## DATASET CONTENT
● ● ● ●

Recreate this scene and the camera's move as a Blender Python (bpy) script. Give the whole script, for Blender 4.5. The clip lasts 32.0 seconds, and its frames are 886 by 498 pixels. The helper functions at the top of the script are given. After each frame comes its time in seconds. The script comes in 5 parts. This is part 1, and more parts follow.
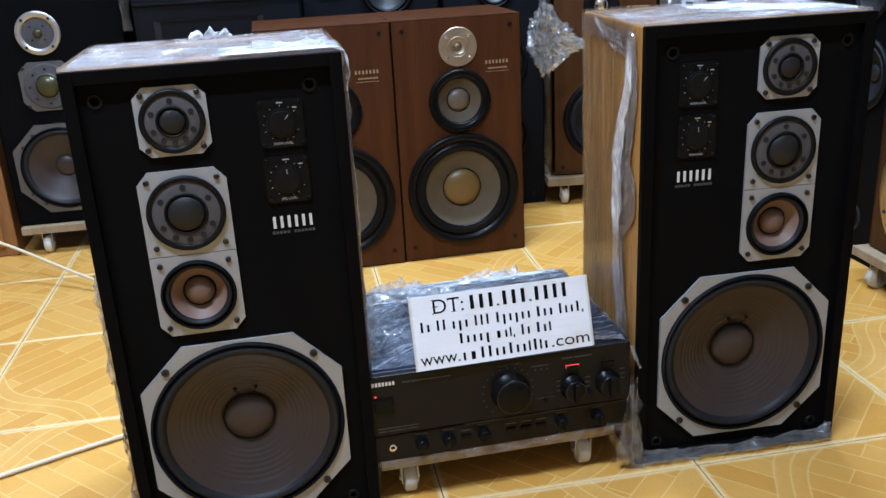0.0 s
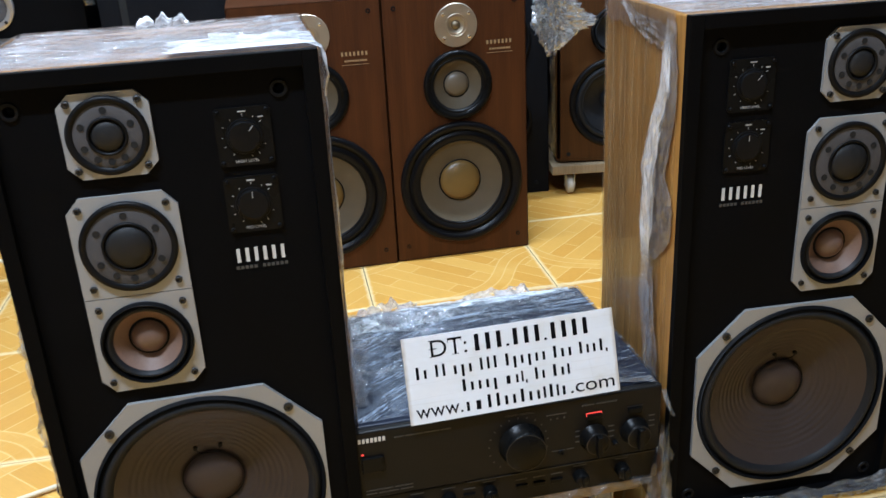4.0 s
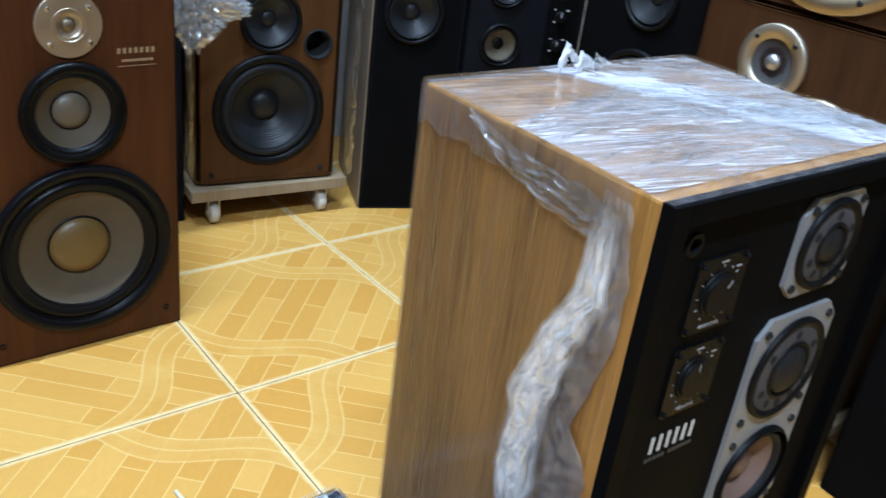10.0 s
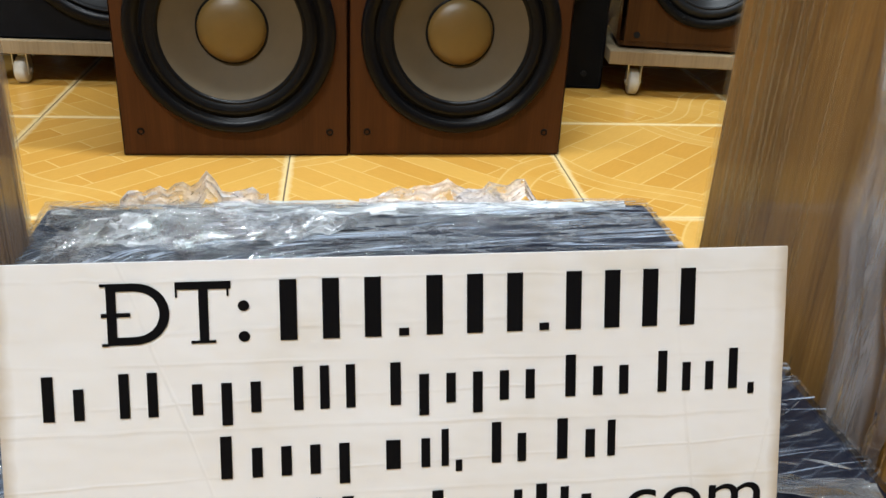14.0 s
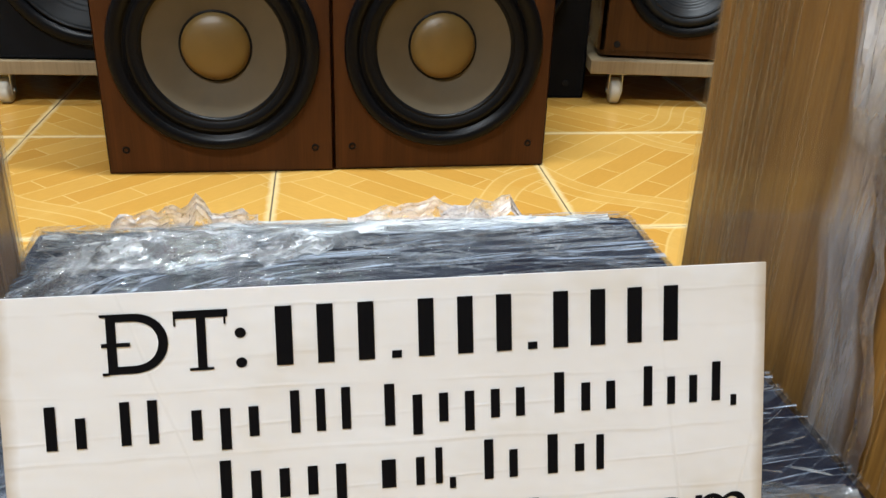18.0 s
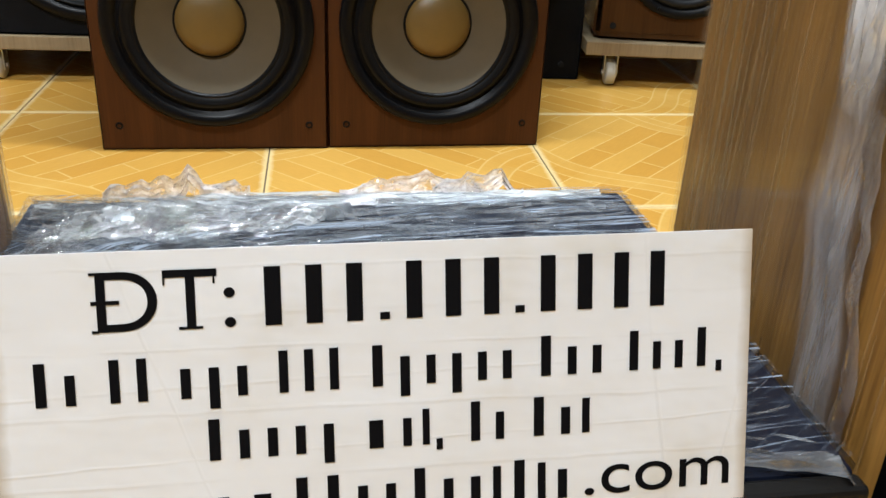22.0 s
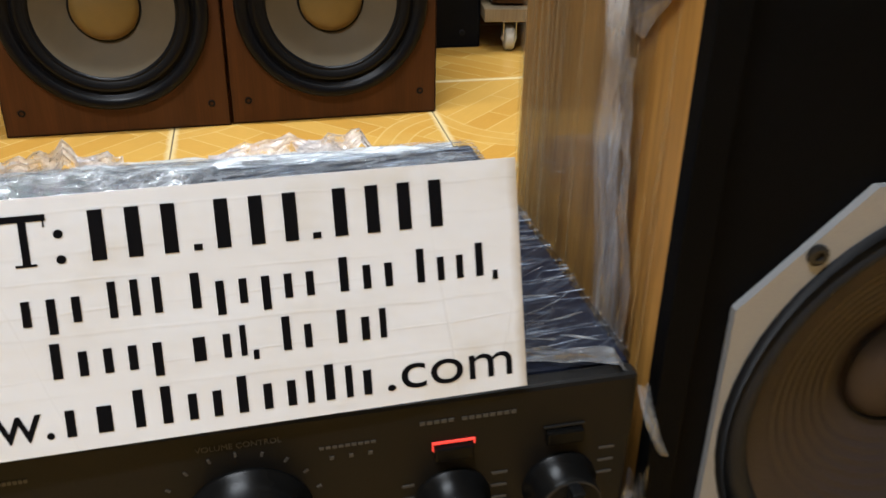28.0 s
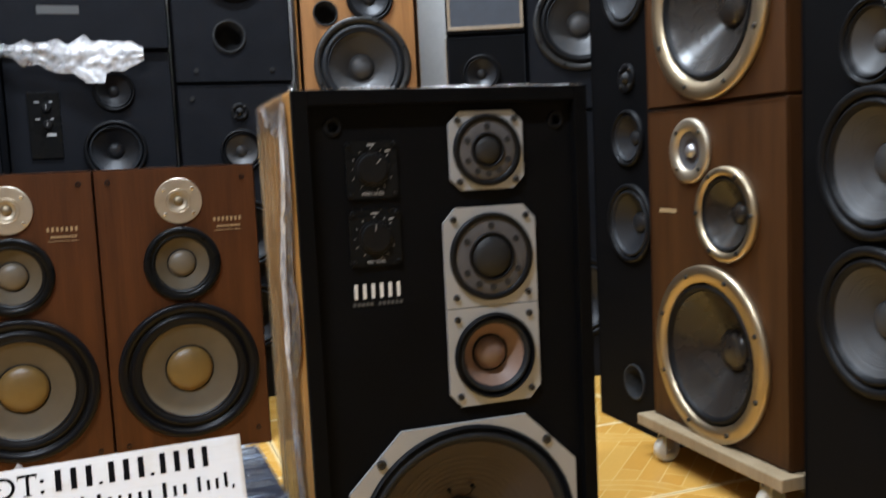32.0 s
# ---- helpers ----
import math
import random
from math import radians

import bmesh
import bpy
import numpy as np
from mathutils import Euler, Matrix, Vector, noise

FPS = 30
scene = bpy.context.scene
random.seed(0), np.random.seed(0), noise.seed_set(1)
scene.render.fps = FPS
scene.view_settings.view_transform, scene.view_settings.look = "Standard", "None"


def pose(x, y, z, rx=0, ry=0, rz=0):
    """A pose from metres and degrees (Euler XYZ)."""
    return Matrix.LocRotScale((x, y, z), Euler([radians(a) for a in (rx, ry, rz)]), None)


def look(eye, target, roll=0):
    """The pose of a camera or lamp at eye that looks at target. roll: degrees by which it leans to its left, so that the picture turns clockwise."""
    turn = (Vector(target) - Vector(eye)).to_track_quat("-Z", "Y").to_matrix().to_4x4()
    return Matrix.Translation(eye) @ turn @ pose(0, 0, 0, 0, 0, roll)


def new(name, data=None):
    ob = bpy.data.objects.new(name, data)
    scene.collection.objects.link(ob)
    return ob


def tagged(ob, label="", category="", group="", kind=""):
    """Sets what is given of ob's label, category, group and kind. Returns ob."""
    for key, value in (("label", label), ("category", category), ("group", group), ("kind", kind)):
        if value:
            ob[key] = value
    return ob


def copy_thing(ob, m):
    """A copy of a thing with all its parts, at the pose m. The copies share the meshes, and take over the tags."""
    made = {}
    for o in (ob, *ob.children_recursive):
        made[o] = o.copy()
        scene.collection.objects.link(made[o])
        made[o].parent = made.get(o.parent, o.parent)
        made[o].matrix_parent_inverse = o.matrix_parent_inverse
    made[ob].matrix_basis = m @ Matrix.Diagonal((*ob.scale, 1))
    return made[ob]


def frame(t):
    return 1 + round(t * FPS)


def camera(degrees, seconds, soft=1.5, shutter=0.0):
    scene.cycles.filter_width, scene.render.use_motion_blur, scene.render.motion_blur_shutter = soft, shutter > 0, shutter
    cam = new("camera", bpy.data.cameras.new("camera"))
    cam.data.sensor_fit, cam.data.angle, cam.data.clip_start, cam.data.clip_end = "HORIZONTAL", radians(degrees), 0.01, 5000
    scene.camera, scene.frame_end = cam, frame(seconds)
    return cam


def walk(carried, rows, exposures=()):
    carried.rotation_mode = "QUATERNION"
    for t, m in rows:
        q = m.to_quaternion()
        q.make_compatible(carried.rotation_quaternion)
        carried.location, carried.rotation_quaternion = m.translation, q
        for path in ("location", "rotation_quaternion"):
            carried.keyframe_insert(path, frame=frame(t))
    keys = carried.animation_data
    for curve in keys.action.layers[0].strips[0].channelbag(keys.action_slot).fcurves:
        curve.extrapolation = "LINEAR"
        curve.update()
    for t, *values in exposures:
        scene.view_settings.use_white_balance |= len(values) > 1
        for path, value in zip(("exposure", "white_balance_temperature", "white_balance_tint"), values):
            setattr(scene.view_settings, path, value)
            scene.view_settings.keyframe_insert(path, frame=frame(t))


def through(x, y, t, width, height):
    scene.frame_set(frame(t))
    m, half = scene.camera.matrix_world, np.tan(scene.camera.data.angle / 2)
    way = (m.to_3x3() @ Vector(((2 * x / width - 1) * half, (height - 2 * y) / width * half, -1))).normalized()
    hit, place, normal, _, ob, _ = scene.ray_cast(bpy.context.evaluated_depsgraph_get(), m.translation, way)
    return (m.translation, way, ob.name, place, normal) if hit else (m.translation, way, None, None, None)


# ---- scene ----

● ● ● ●

## SHORT PROBLEM
Repeat the span of lines that opens with the line holding "from mathutils import" and closes with the line holding "what is given", exactly as it stands.

## RESPONSE
from mathutils import Euler, Matrix, Vector, noise

FPS = 30
scene = bpy.context.scene
random.seed(0), np.random.seed(0), noise.seed_set(1)
scene.render.fps = FPS
scene.view_settings.view_transform, scene.view_settings.look = "Standard", "None"


def pose(x, y, z, rx=0, ry=0, rz=0):
    """A pose from metres and degrees (Euler XYZ)."""
    return Matrix.LocRotScale((x, y, z), Euler([radians(a) for a in (rx, ry, rz)]), None)


def look(eye, target, roll=0):
    """The pose of a camera or lamp at eye that looks at target. roll: degrees by which it leans to its left, so that the picture turns clockwise."""
    turn = (Vector(target) - Vector(eye)).to_track_quat("-Z", "Y").to_matrix().to_4x4()
    return Matrix.Translation(eye) @ turn @ pose(0, 0, 0, 0, 0, roll)


def new(name, data=None):
    ob = bpy.data.objects.new(name, data)
    scene.collection.objects.link(ob)
    return ob


def tagged(ob, label="", category="", group="", kind=""):
    """Sets what is given of ob's label, category, group and kind. Returns ob."""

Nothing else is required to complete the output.